Google ETF Plunges After Earnings; SPY Shrugs it Off
The broad stock market absorbed a big hit to shares of Alphabet, while a leveraged ETF tied to the stock tumbled.
The stock market brushed off a big decline in shares of Alphabet Inc. (GOOG) Wednesday, while a leveraged ETF tied to the stock tumbled.
Shares of Alphabet, parent of Google, dropped as much as 8.9% on Wednesday after reporting earnings results for the fourth quarter that missed analyst estimates.
The Direxion Daily GOOGL Bull 2x Shares (GGLL) dropped 17.7% at its lows. Both Alphabet stock and the GGLL fund hit all-time highs Tuesday.
First Miss in Over a Year
Revenue for the fourth quarter came in at $81.6 billion, trailing the consensus estimate of $82.8 billion. It was the company’s first earnings miss since the third quarter of 2023 and its largest miss since the third quarter of 2022.
Some analysts were disappointed that growth in Alphabet’s cloud unit decelerated from the previous quarter. Revenue for Google Cloud grew by 30% year over year in Q4, down from a 35% growth rate in the third quarter.
The company blamed the slowdown on supply constraints.
“We do see and have been seeing very strong demand for our AI products in the fourth quarter of 2024. And we exited the year with more demand than we had available capacity. So, we are in a tight supply-demand situation, working very hard to bring more capacity online,” said Anat Ashkenazi, the company’s CFO.
To that end, Alphabet announced that it would spend $75 billion in capital expenditures in 2025, significantly higher than the $58 billion that analysts were anticipating.
The higher spending levels will likely weigh on the company’s earnings and free cash flow, which, along with the miss in fourth-quarter revenues, explains some of the drop in the stock on Wednesday.
ETFs That Hold Alphabet
444 U.S.-listed ETFs currently hold shares of Alphabet, according to etf.com’s ETF Stock Holdings tool.
That includes the iShares Global Communication Services ETF (IXP), the Fidelity MSCI Communication Services Index ETF (FCOM), and the Vanguard Communication Services ETF (VOX), which allocate roughly 12% of their portfolios to the stock.

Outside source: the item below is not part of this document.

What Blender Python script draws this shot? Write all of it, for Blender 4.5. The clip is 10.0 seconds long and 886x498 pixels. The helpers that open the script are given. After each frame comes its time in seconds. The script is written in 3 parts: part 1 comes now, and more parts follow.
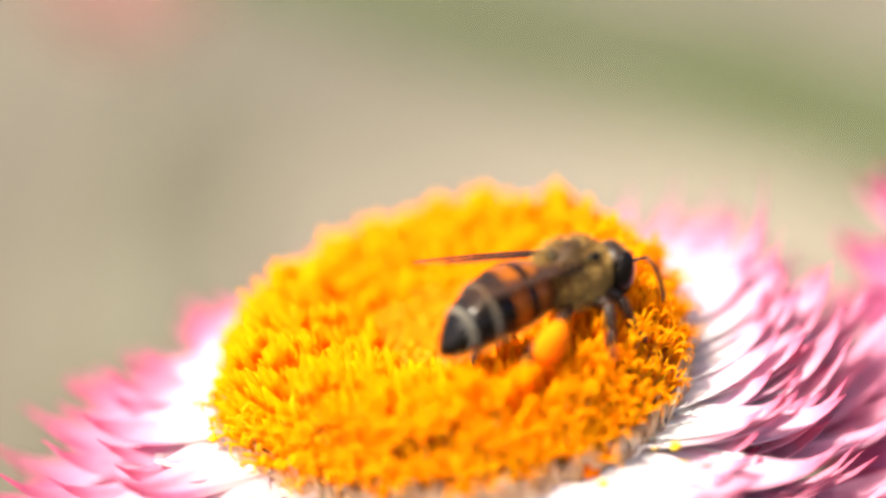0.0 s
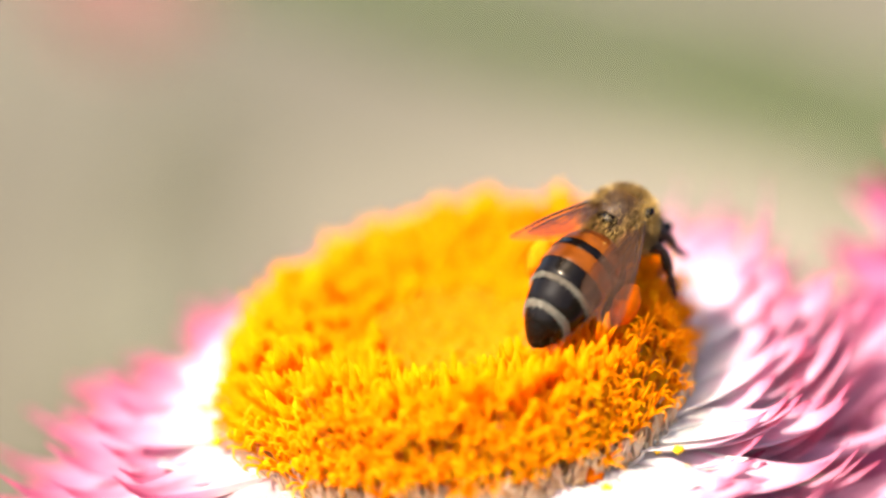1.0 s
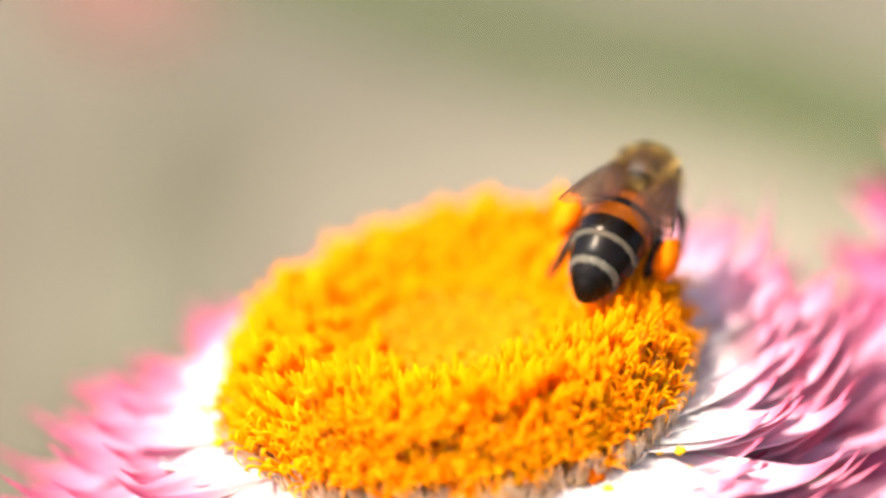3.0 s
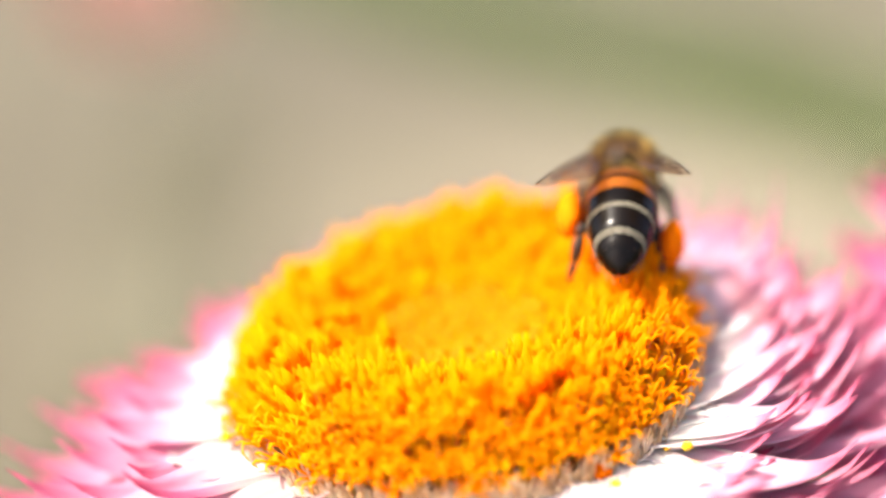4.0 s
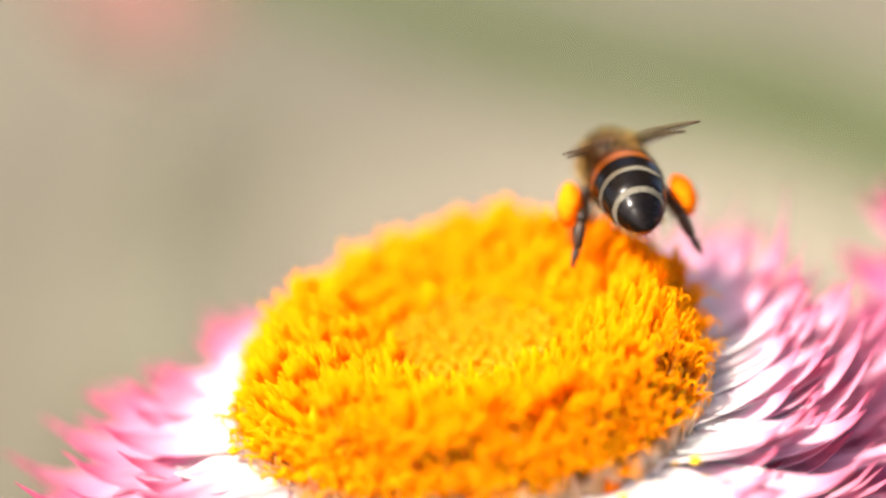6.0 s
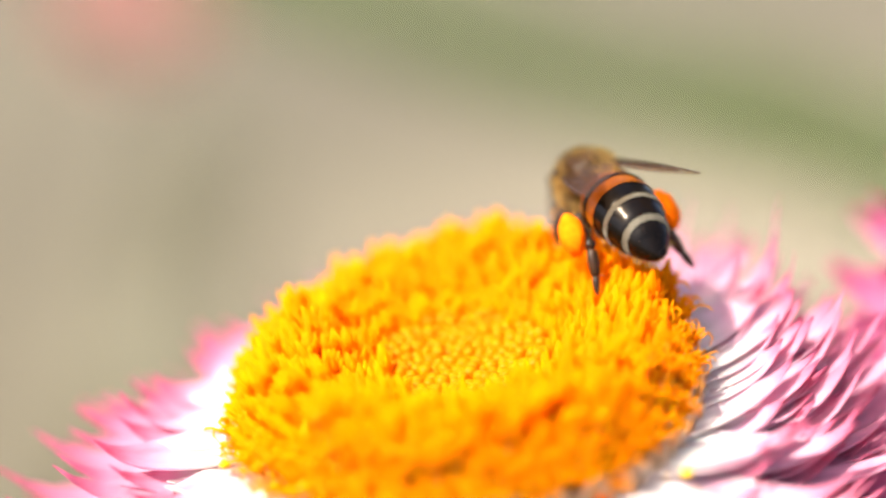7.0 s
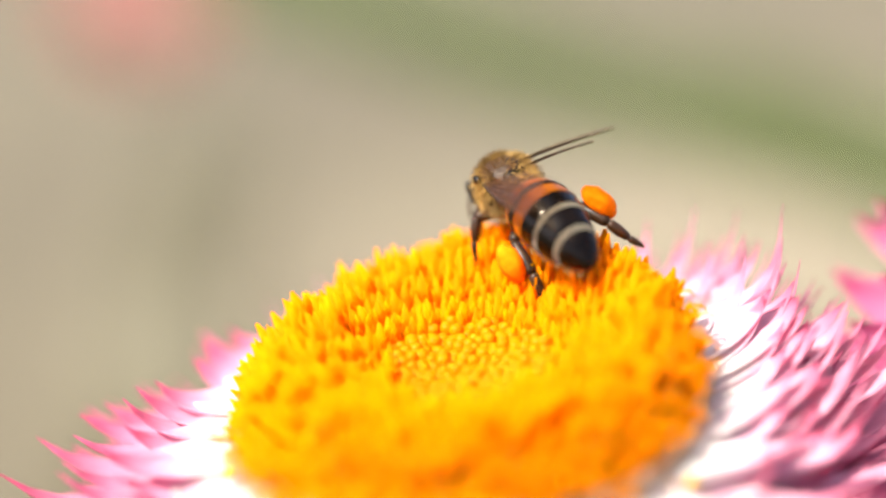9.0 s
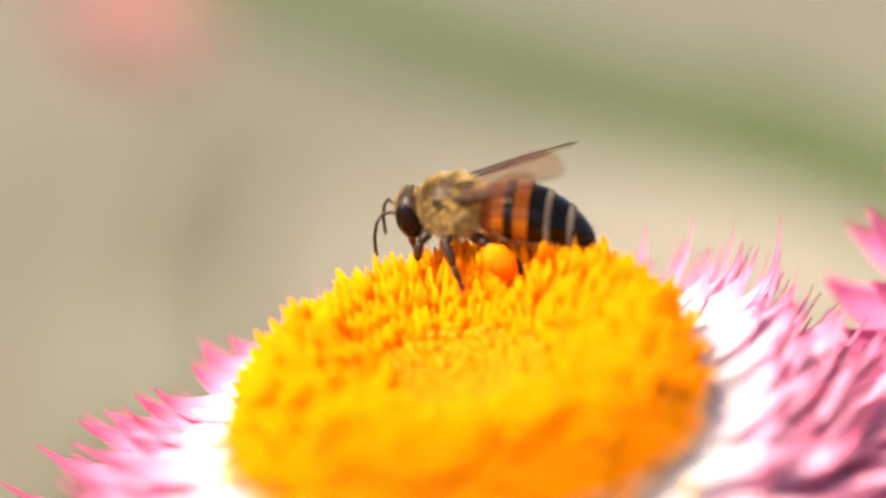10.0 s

While popularly considered a tech company, Alphabet is categorized as a communication services stock under the Global Industry Classification Standard.
VOX was last trading down by 1.8%, weighed down by the decline in Alphabet shares.
However, broader stock ETFs, like the SPDR S&P 500 ETF Trust (SPY) and the Invesco QQQ Trust (QQQ), which hold 4.3% and 6% of their portfolios, respectively, in the stock, were last trading fractionally higher after opening the session in the red.